El ataúd de Tío Miro quedó solo a las nueve de la noche. Los cirios comenzaron a deslizar parafina caliente y líquida por sus lados, al tiempo que se avivaban sus llamas. Los asistentes apiñados en la ventana por el lado de la calle sin pavimento, hablaban sin cesar del abuelo. Uno de los más jóvenes invocó el nombre de Raca y fue censurado, porque todos sabían que a él no le gustaba ese nombre, impuesto por un pueblo inculto deformador de las palabras -¿cómo confundían la palabra Rajá con una bobada sin sentido?- dijeron que decía. La voz común siguió: Participó en la organización de un grupo liberal con veteranos de la guerra. Obtuvieron resonancia provincial y lograron varias diputaciones y un gobernador.
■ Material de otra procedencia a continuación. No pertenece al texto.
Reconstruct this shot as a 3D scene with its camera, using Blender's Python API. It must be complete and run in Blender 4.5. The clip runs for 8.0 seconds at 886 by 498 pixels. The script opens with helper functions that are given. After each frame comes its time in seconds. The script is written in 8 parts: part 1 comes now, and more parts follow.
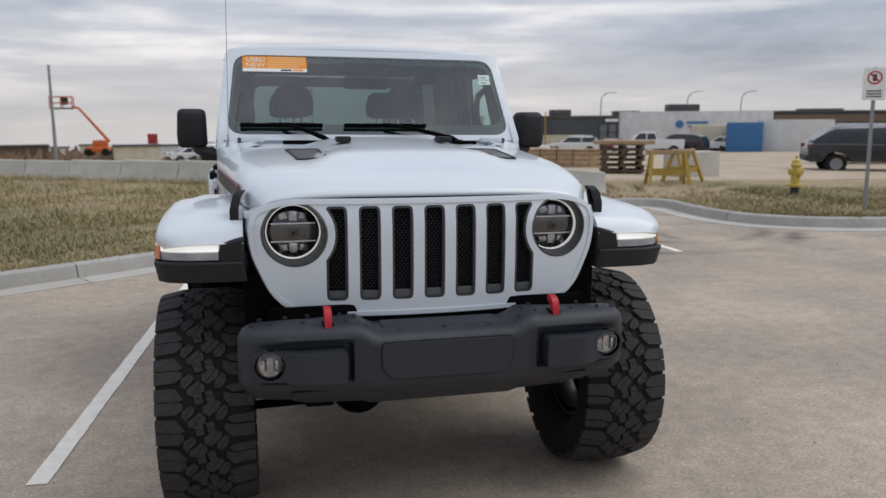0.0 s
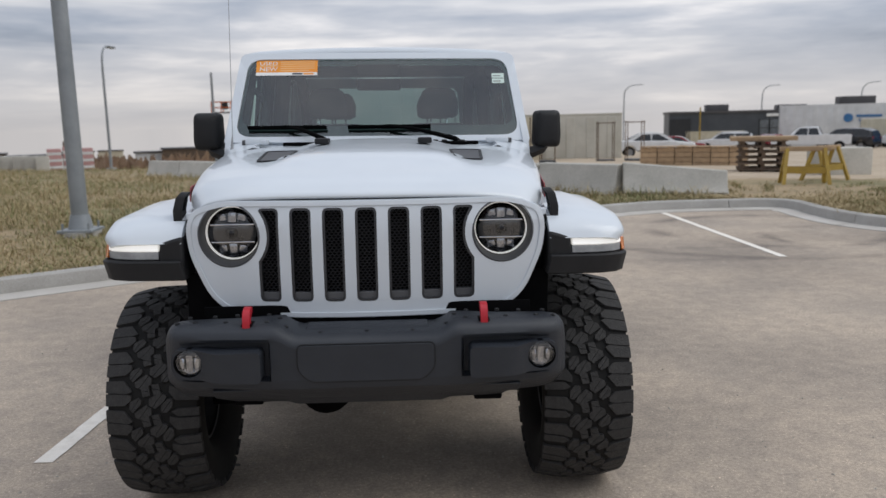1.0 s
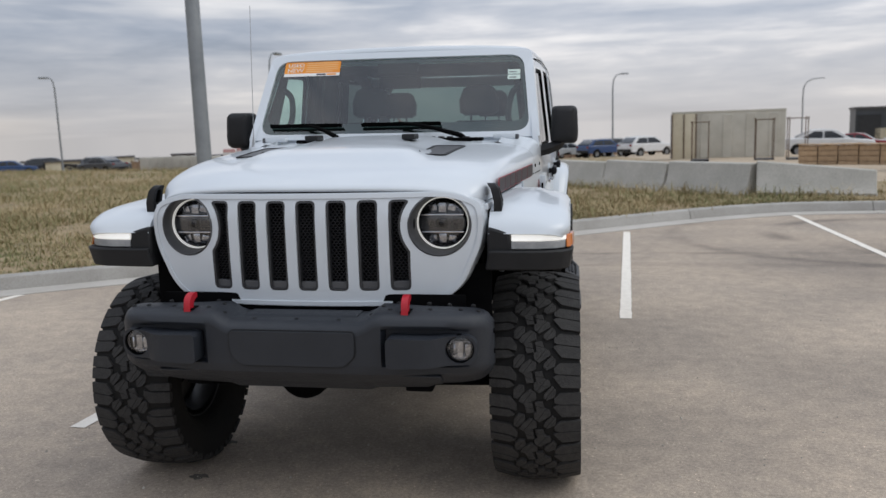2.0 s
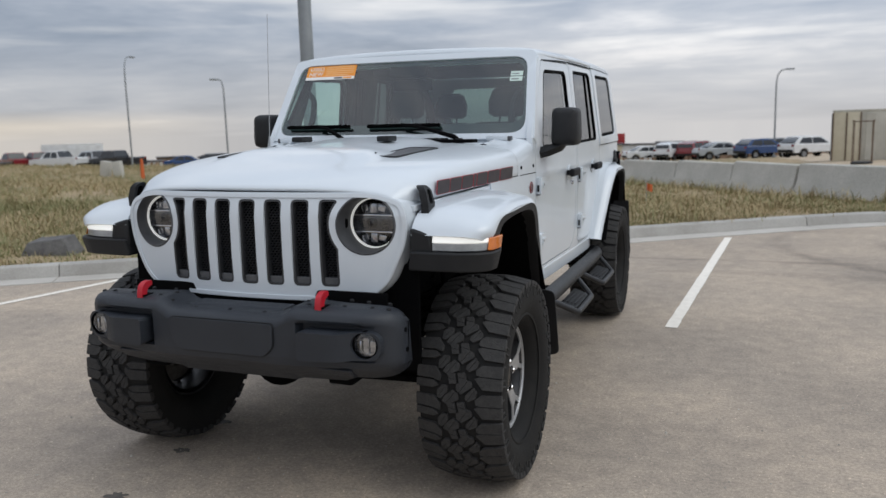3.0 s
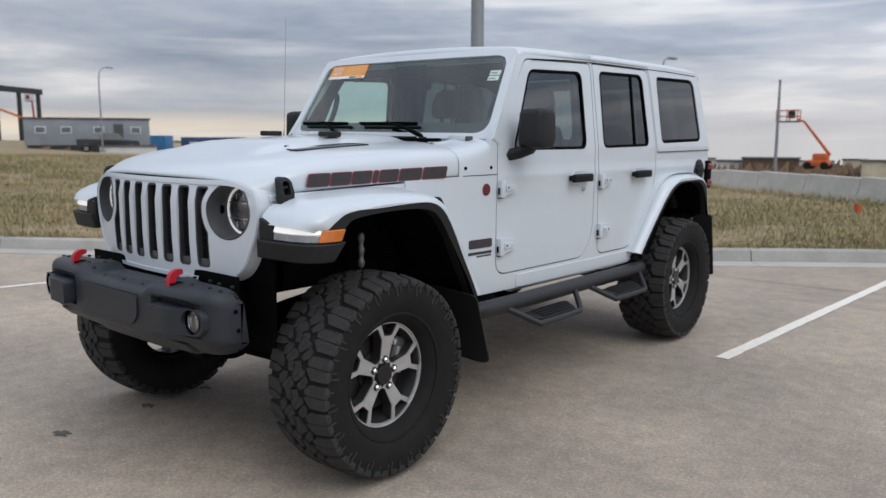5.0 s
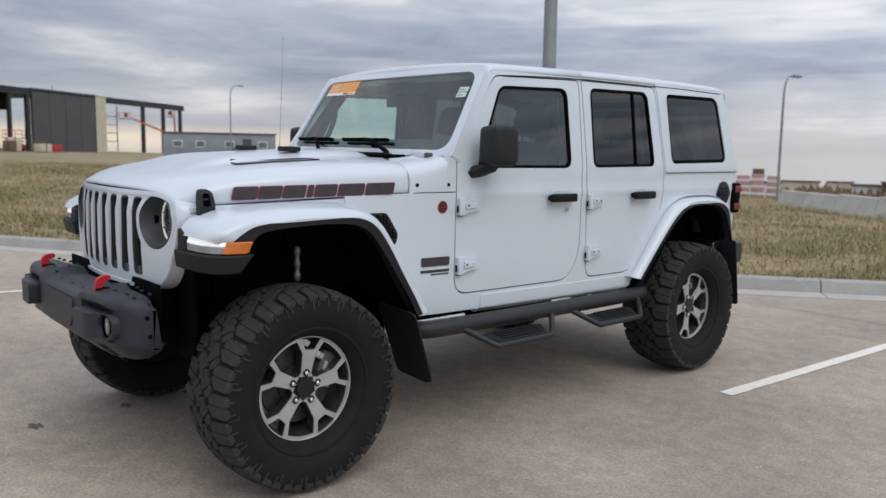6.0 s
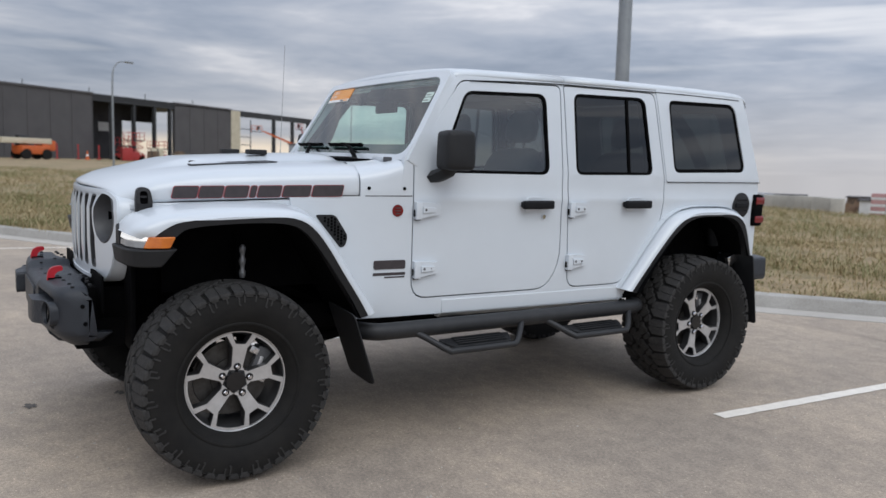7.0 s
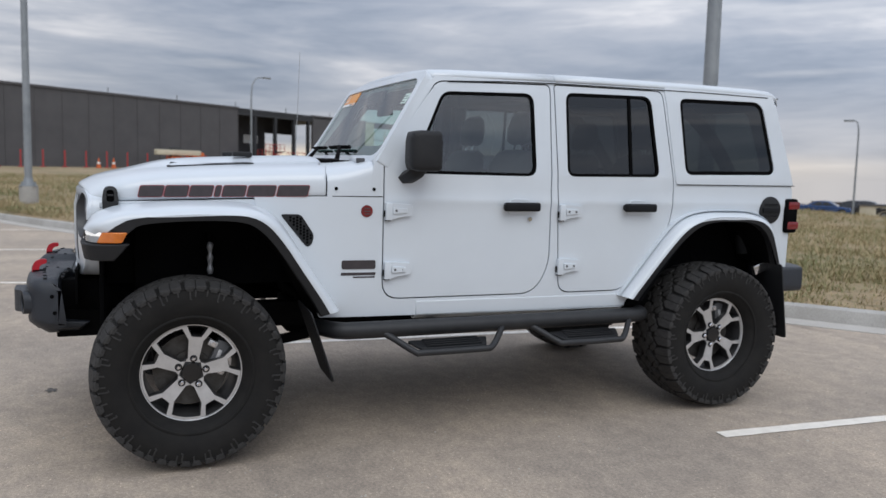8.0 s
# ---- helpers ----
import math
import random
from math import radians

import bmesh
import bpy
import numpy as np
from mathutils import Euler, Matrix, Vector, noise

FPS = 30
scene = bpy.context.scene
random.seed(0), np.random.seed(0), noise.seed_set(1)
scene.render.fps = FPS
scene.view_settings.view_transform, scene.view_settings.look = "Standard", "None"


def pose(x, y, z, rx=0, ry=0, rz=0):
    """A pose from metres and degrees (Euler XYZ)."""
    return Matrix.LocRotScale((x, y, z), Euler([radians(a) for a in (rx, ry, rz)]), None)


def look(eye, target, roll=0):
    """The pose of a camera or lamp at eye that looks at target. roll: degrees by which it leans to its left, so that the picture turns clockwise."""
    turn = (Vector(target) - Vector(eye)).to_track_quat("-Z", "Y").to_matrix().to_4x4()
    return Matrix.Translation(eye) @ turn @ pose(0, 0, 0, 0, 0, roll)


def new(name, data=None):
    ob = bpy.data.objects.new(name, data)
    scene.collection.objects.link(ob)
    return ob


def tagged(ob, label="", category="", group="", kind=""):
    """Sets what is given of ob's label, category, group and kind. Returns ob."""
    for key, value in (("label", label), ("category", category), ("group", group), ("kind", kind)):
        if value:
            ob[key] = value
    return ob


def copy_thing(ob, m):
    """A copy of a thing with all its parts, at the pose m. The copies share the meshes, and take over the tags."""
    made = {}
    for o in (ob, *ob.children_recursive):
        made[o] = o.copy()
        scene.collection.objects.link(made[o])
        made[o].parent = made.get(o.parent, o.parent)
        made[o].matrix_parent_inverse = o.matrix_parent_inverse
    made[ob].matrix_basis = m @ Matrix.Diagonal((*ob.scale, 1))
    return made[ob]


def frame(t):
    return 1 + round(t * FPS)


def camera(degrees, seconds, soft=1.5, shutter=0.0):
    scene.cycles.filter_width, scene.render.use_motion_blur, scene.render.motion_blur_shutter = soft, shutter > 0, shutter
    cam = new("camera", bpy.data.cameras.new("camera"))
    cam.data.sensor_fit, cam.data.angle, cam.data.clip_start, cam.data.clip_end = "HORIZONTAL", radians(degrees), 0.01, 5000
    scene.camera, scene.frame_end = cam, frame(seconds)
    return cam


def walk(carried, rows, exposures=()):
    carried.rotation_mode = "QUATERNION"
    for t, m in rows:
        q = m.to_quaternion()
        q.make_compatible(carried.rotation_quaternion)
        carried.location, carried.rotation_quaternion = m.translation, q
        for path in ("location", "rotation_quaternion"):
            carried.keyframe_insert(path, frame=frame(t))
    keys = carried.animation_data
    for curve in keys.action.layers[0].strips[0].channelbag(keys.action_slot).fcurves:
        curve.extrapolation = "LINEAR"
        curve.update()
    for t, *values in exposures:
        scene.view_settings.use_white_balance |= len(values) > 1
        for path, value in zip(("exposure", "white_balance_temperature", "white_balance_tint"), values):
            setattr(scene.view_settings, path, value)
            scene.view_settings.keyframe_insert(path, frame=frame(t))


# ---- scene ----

Una vez llegó al palacio de Calibio, sede de la gobernación, y por efecto de la magia que decía practicar, nadie le impidió la entrada. Lo encontró un guarda sentado en la silla del gobernador. El guarda al ver la imagen de ese hombre de barbas y cabellos largos blancos, gritó -Señor, ¿usted quién es?, esa es la silla del gobernador, ¡Salga de ahí!- Tío Miro, puso sus ojos enrojecidos en la figura del guarda. Luego de llenar el ambiente de tensión, levantó el brazo derecho, señaló el cuerpo del hombre y dijo: -Yo soy Teodomiro Hidalgo, vivo en la selva, estoy sentado en la silla de mi compadre y si no se quita de mi presencia, esta silla volará convertida en astillas punzantes contra usted, ¡impertinente!- El guarda salió de la oficina con ademán de buscar ayuda y convencido de estar frente a un loco; pero en ese momento llegó el gobernador y saludó calurosamente a Tío Miro.
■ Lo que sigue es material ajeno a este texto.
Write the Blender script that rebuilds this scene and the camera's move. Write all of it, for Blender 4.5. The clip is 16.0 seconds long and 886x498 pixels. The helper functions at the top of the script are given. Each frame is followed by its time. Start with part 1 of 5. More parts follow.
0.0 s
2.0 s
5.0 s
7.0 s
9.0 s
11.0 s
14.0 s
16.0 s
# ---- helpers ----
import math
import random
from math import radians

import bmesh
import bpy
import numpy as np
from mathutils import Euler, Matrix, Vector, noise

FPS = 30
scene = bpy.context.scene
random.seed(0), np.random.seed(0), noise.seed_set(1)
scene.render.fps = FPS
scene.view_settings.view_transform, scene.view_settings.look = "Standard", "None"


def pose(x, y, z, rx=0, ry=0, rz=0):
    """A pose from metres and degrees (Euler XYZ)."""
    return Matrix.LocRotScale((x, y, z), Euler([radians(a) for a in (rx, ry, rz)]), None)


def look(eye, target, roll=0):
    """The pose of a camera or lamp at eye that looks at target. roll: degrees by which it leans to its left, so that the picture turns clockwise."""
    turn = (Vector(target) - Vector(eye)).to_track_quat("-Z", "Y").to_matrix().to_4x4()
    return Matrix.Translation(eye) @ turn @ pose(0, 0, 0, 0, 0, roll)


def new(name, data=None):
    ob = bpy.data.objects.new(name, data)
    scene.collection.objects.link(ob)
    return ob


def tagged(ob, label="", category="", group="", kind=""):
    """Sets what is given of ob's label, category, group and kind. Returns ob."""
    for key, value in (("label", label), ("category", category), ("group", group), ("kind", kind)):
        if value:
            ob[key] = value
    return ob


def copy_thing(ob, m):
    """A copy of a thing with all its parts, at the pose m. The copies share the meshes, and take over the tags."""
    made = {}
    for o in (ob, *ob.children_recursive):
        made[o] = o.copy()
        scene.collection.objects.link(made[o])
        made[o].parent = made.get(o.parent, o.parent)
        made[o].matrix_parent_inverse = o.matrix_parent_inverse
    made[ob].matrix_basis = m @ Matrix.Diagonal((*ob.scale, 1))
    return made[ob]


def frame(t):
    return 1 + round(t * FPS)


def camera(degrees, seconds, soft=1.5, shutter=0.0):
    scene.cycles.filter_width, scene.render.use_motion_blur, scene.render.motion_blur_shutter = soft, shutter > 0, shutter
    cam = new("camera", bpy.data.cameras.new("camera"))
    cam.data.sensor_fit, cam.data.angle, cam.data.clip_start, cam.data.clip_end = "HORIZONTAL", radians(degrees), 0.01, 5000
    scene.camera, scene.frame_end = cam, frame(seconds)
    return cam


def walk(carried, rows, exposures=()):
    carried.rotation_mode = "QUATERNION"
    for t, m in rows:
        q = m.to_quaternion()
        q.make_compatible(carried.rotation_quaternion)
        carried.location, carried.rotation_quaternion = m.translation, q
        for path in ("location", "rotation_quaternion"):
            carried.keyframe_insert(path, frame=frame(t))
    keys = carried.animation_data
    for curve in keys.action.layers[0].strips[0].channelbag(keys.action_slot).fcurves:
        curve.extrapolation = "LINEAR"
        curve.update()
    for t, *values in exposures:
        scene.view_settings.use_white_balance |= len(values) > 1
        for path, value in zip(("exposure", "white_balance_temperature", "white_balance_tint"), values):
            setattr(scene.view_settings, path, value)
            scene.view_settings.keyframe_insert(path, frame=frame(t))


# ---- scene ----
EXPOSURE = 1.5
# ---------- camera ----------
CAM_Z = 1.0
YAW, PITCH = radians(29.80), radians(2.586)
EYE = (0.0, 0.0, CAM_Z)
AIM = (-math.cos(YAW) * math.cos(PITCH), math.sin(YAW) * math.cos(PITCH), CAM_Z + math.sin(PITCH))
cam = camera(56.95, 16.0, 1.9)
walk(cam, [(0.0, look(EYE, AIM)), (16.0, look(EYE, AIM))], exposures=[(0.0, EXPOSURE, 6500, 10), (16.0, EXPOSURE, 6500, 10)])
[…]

La noche estaba serena. Una mujer morena de carnes templadas, vestida de faldas ligeras, trajo café en una jarra de peltre. Todos bebimos. La invocación de los hechos del abuelo continuó. Uno de los nietos con grado universitario, comenzó a hablar… la casa de Tío Miro estaba en el piedemonte del cerro Quitasol. Era una construcción en claustro con un cultivo en el centro de yerbas medicinales. La gente lo consultaba en busca de remedios para sus males. Tenía siempre pócimas, para todas las enfermedades. Le llevaron un señor de unos sesenta años con una llaga insanable en un costado. El abuelo, se ató el cabello en cola con un paño rojo, cortó una hoja de henequén, la trituró sobre una piedra cóncava con una mano también de piedra. Sacó un jugo verde y lo envasó. Hizo tender el paciente sobre un camastro. Esparció el líquido sobre la llaga con un grumo grueso de algodón. El paciente, gimió de dolor y el abuelo con rapidez retiró el líquido con abundante agua potable. Un par de semana después el paciente se agravó. Fue llevado de urgencia a un hospital y al abuelo la policía lo hizo perder un tiempo. Cundo volvió Tío Miro, tuvimos miedo de él. El color rojo de sus ojos se intensificó. El cabello y la barba más largos, le dieron un aspecto solemne. Hablaba sin cesar de la inmortalidad, de la reencarnación, de la meditación, del poder de la palabra ancestral. Su bastón se había enriquecido con cuentas de colores y amuletos. Al hablar levantaba el bastón como un Moisés que abre el mar Rojo y terminaba reafirmando su inmortalidad.

El universitario calló. Todos entraron a la casa en tropel, rodearon el ataúd. Miraron con fijeza el rostro rígido del abuelo como si no creyesen en la muerte de Teodomiro.